How Collectors Are Paid Is the Primary Reason for Unethical Debt Collection Practices

Earlier I mentioned the compensation system. This is very important. This is the number one reason why there are so many violations—because the debt collectors are typically only getting paid by having to meet quotas. They’re compensated based upon the amount of money they collect. The easiest way to collect money is to scare people because fear is a huge motivator.

That’s why the FDCPA exists, because the easiest way to get people to act in a certain way and if you watch the news you’ll know this—they try to scare you. The Tylenol scandal in the ‘80s actually never existed. This was where they said somebody was messing with the Tylenol, well, that never happened. The myths on Halloween where somebody handed out poison candy. That was all a completely false story that somehow got around. That’s the easiest way to manipulate people, is by fear. That’s kind of a knee jerk reaction based on the compensation system.

Is the Amount of Some Debts Considered Too Small to be Collected?

Interviewer: Is there any like de minimis exemption where a debt is so small that it’s prohibitive to be collected upon?

Andrew Campbell: They cannot threaten to take action that they don’t intend to take or cannot legally take. You bring up a good question there. Let’s say there’s a debt of eighty-five dollars I owe to the phone company. Many of these phone companies’ debts are really small. The debt goes into default, and maybe it gets up to a hundred and eighty or two hundred dollars.

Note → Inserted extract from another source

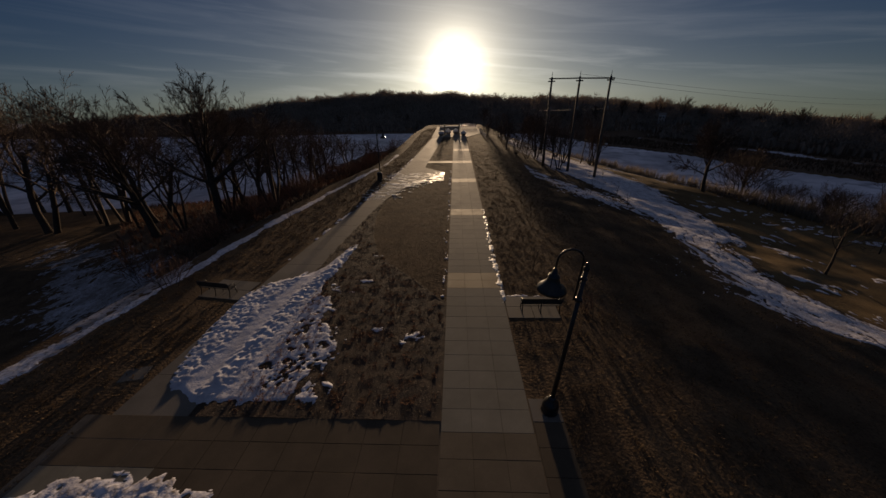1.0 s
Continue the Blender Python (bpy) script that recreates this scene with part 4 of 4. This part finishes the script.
# ---- power line ----
def power_frame():
    ob = thing("power_line_frame", "three weathered wooden poles joined by a top beam", "power pole", at=(0, 0, 0))
    tops = [(16.0, 60.3), (20.1, 59.2), (24.6, 58.4)]
    for x, y in tops:
        zb = lie1(x, y) - 0.4
        vs, fs = tube([(x, y, zb), (x, y, 4), (x, y, 12.15)], [0.24, 0.20, 0.15], 10)
        p = sub("pole", mesh_of("pole", vs, fs, M_POLE, True), ob)
        sub("pin", mesh_of("pin", *[v for v in tube([(x, y, 12.15), (x, y, 12.9)], [0.05, 0.03], 6)], M_IRON), p)
        vs, fs = lathe([(0.06, 0), (0.13, 0.05), (0.06, 0.12), (0.13, 0.18), (0.06, 0.25), (0.13, 0.31), (0.06, 0.38)], 10)
        sub("insulator", mesh_of("insulator", [(a + x + 0.25, b + y - 0.1, c + 7.4) for a, b, c in vs], fs, M_GLAZE, True), p)
        part("arm", boxed(x - 0.55, x + 0.55, y - 0.09, y + 0.09, 11.45, 11.65, bevel=0.02), M_POLE, p)
    (x0, y0), (x1, y1) = tops[0], tops[-1]
    vs, fs = tube([(x0 - 0.4, y0 + 0.15, 11.95), (20.05, 59.15, 11.9), (x1 + 0.7, y1 + 0.15, 11.8)], [0.10] * 3, 6)
    sub("top_beam", mesh_of("top_beam", vs, fs, M_POLE), ob)
    x, y = tops[-1]
    vs, fs = tube([(x, y, 1.9), (x + 0.5, y - 0.1, 2.15), (x + 1.0, y - 0.2, 2.1)], [0.035] * 3, 6)
    sub("lamp_arm", mesh_of("lamp_arm", vs, fs, M_WIRE), ob)
    vs, fs = lathe([(0.05, 0.18), (0.16, 0.14), (0.26, 0.0)], 14)
    sub("lamp_head", mesh_of("lamp_head", [(a + x + 1.0, b + y - 0.2, c + 1.9) for a, b, c in vs], fs, M_WHITE, True), ob, "white lamp reflector")
    return tops


TOPS = power_frame()


def wire(a, b, sag, r):
    pts = []
    for i in range(21):
        t = i / 20
        p = Vector(a).lerp(Vector(b), t)
        p.z -= sag * 4 * t * (1 - t)
        pts.append(p)
    vs, fs = tube(pts, [r] * 21, 5)
    ob = new("power_cable", mesh_of("power_cable", vs, fs, M_WIRE))
    tagged(ob, "sagging power cable strung across the lake", "cable", group="power cables")


for i, (x, y) in enumerate(TOPS):
    wire((x + 0.25, y - 0.1, 7.5), (6.0 + 7.0 * i, 190, 7.0), 2.2, 0.012)
wire((TOPS[2][0], TOPS[2][1], 11.3), (190, 150, 3.5), 2.0, 0.019)
wire((TOPS[1][0], TOPS[1][1], 12.5), (200, 160, 5.0), 2.0, 0.019)


# ---- the terrace at the promenade's end ----
def pillar(x, y, h):
    ob = thing("gate_pillar", "tall dark stone pillar at the promenade's end", "pillar", at=(x, y, 0), group="gate pillars")
    part("plinth", boxed(-0.32, 0.32, -0.32, 0.32, 0, 0.45, bevel=0.04), M_STONE, ob)
    part("shaft", boxed(-0.22, 0.22, -0.22, 0.22, 0.45, h - 0.2, bevel=0.03), M_STONE, ob)
    part("cap", boxed(-0.28, 0.28, -0.28, 0.28, h - 0.2, h, bevel=0.05), M_STONE, ob)
    return ob


p0 = pillar(-2.45, 93.5, 2.6)
copy_thing(p0, pose(1.35, 93.5, 0))


M_HEAP = material("heaped_snow", (0.78, 0.79, 0.82), (0.86, 0.87, 0.88), 1.2, 0.7, (0.7, 0.7, 0.7), 14.0, 0.5, stain=0.1)
let_through(M_HEAP, 0.65)


def planter(x, y, s):
    ob = thing("planter", "round stone planter heaped with lumpy snow", "planter", at=(x, y, 0), group="snowy planters")
    sub("bowl", mesh_of("bowl", *lathe([(0.55 * s, 0), (0.8 * s, 0.25), (0.9 * s, 0.45), (0.8 * s, 0.5)], 16), M_STONE, True), ob)
    bm = bmesh.new()
    for k in range(9):
        a = k * 0.785
        m = pose(0.68 * s * math.cos(a), 0.68 * s * math.sin(a), 0.72) if k < 8 else pose(0, 0, 0.95)
        bmesh.ops.create_icosphere(bm, subdivisions=2, radius=(0.34 if k < 8 else 0.5) * s, matrix=m)
    part("snow_heap", bm, M_HEAP, ob, "scalloped heap of white snow", smooth=True)
    return ob


for i, (x, y, s) in enumerate(((-3.3, 91.6, 0.8), (-1.6, 95.8, 0.85), (0.5, 95.8, 0.85), (2.5, 91.4, 0.8))):
    planter(x, y, s)
terrace = tagged(new("pavement_terrace", ribbon("pavement_terrace", [88, 96, 104, 116], lambda y: -5.6, lambda y: 3.6 if y < 92 else 7.4, 0.045, M_CONC)), "pale concrete terrace overlooking the lake", "terrace", kind="structure")


def railing(x0, x1, y, n, label, h=1.1):
    ob = thing("railing", label, "railing", at=(0, 0, 0.045))
    for i in range(n):
        x = x0 + (x1 - x0) * i / (n - 1)
        part("post", boxed(x - 0.14, x + 0.14, y - 0.14, y + 0.14, 0, h, bevel=0.03), M_WHITE, ob)
    part("rail", boxed(x0 - 0.2, x1 + 0.2, y - 0.06, y + 0.06, h * 0.45, h * 0.55), M_WHITE, ob)
    return ob


railing(2.0, 6.8, 113, 9, "row of white posts with a low rail above the lake")
side_rail = thing("railing", "white side railing along the terrace edge", "railing", at=(0, 0, 0.02))
for i in range(9):
    y = 85 + 1.9 * i
    x = 7.75 - 0.03 * (y - 84)
    part("post", boxed(x - 0.06, x + 0.06, y - 0.06, y + 0.06, -0.6, 1.05, bevel=0.015), M_WHITE, side_rail)
for z in (0.5, 0.98):
    vs, fs = tube([(7.72, 85, z), (7.27, 100.2, z)], [0.045, 0.045], 6)
    sub("rail", mesh_of("rail", vs, fs, M_WHITE), side_rail)
wall = thing("low_wall", "low terrace wall capped with snow", "wall", at=(-1.6, 113.2, 0.04))
part("wall_body", boxed(-3.0, 3.0, -0.2, 0.2, 0, 0.3, bevel=0.03), M_STONE, wall)
part("snow_cap", boxed(-3.0, 3.0, -0.24, 0.24, 0.3, 0.62, bevel=0.07), M_HEAP, wall, "rounded cap of snow")

# ---- a pale house among the far trees ----
house = thing("house", "small pale house half hidden in the far woods", "house", at=(94, 166, lie1(94, 166) + 0.9), turn=-28)
house.scale = (0.6, 0.6, 0.6)
part("wall", boxed(-2.2, 2.2, -1.8, 1.8, -0.5, 5.6), M_PLAST, house)
bm = bmesh.new()
vsr = [bm.verts.new(p) for p in ((-2.5, -2.2, 5.6), (2.5, -2.2, 5.6), (2.5, 2.2, 5.6), (-2.5, 2.2, 5.6), (-2.5, 0, 7.2), (2.5, 0, 7.2))]
for f in ((0, 1, 5, 4), (2, 3, 4, 5), (0, 4, 3), (1, 2, 5), (3, 2, 1, 0)):
    bm.faces.new([vsr[i] for i in f])
part("roof", bm, M_STONE, house)
for x in (-1.1, 1.1):
    part("window", boxed(x - 0.4, x + 0.4, -1.86, -1.78, 3.4, 4.7), M_SLAT, house)


# ---- slabs, the pieces of the paving ----
def slab_mesh(name, w, l, mat, t=0.06):
    bm = boxed(0.004, w - 0.004, 0.004, l - 0.004, -t, 0, bevel=0.006)
    me = bpy.data.meshes.new(name)
    bm.to_mesh(me)
    bm.free()
    me.materials.append(mat)
    return me


rs = random.Random(2)
CW = W / 3
SLAB, SLAB_T = slab_mesh("slab", CW, L, M_CONC), slab_mesh("slab_tinted", CW, L, M_TINT)
SLAB_X = slab_mesh("slab_crossing", CW, L - 0.005, M_WARM)


def lay(me, x, y, parent, dz=0.0):
    sub("slab", me, parent, at=pose(x, y, 0.028 + rs.uniform(-0.001, 0.001) + dz, rs.uniform(-0.04, 0.04), rs.uniform(-0.04, 0.04), 0))


y = 15.5 - 28 * L
while y < 96:
    mid_y = y + L / 2
    tinted = any(b <= mid_y < b + 2 * L for b in BANDS)
    crossing = 4.25 < mid_y < 6.9
    for c in range(3):
        if -10 < y < 80:
            lay(SLAB_X if crossing else SLAB_T if tinted else SLAB, c * CW, y, walk_bed)
    y += L
tagged(new("pavement_far", ribbon("pavement_far", [80.32, 88], lambda y: 0, lambda y: W, 0.028, M_CONC)), "far end of the concrete promenade", "pavement", kind="structure")
cw = 12.2 / 10
CROSS = slab_mesh("slab_cross", cw, L - 0.005, M_CROSS)
PALE = slab_mesh("slab_side_path", cw, L - 0.005, M_CONC)
for r in range(3):
    for c in range(10):
        x = -12.25 + c * cw
        lay(PALE if r == 0 and x < -9.2 else CROSS, x, 4.22 + r * L, cross_bed)
PAD = slab_mesh("pad_slab", 1.28, 0.96, M_ASPH)
for name, px, py, nx, ny, turn, lab in (("pavement_bench", 3.1, 12.75, 2, 2, 0, "small concrete pad under the bench"), ("pavement_bench_side", -14.0, 14.55, 2, 2, -8, "small concrete pad under the bench by the side path")):
    ob = tagged(new(name, mesh_of(name, [(0, 0, 0.01), (2.58, 0, 0.01), (2.58, 1.94, 0.01), (0, 1.94, 0.01), (0, 0, -0.1), (2.58, 0, -0.1), (2.58, 1.94, -0.1), (0, 1.94, -0.1)], [(0, 1, 2, 3), (0, 4, 5, 1), (1, 5, 6, 2), (2, 6, 7, 3), (3, 7, 4, 0)], M_JOINT)), lab, "pavement", kind="structure")
    ob.matrix_basis = pose(px, py, -0.022, 0, 0, turn)
    for i in range(nx):
        for j in range(ny):
            sub("slab", PAD, ob, at=pose(i * 1.29, j * 0.97, 0.03))
pad = tagged(new("pavement_lamp", mesh_of("pavement_lamp", [(3.09, 4.22, 0.004), (4.14, 4.22, 0.004), (4.14, 7.9, 0.004), (3.09, 7.9, 0.004), (3.09, 4.22, -0.1), (4.14, 4.22, -0.1), (4.14, 7.9, -0.1), (3.09, 7.9, -0.1)],
                                         [(0, 1, 2, 3), (0, 4, 5, 1), (1, 5, 6, 2), (2, 6, 7, 3), (3, 7, 4, 0)], M_JOINT)), "end of the crossing path with the pad under the lamp", "pavement", kind="structure")
END, LAMP_PAD = slab_mesh("slab_end", 1.03, L - 0.005, M_CROSS), slab_mesh("lamp_slab", 1.03, 0.94, M_ASPH)
for r in range(3):
    lay(END, 3.10, 4.22 + r * L, pad)
lay(LAMP_PAD, 3.10, 6.94, pad)
pad2 = tagged(new("pavement_step", slab_mesh("pavement_step", 0.94, 0.75, M_ASPH, 0.1)), "single concrete slab beside the side path", "pavement", kind="structure")
pad2.matrix_basis = pose(-12.9, 8.35, -0.004, 0, 0, 14)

A Debt Collection Agency Must Not Offer Idle Threats to Consumers or They Will Incur a FDCPA Violation

The debt collector, if they call and they threaten to sue, they had better be able to prove that they’ve sued on those types of debts before. A debt that small typically, is never sued upon. If they threaten to sue, they better be able to prove they intend to follow through.

If I have a client that calls me about those circumstances, I’d be looking up that collector and checking out the court dockets. I would look to see if they ever sued on debts that small before. If they haven’t, they just violated the FDCPA.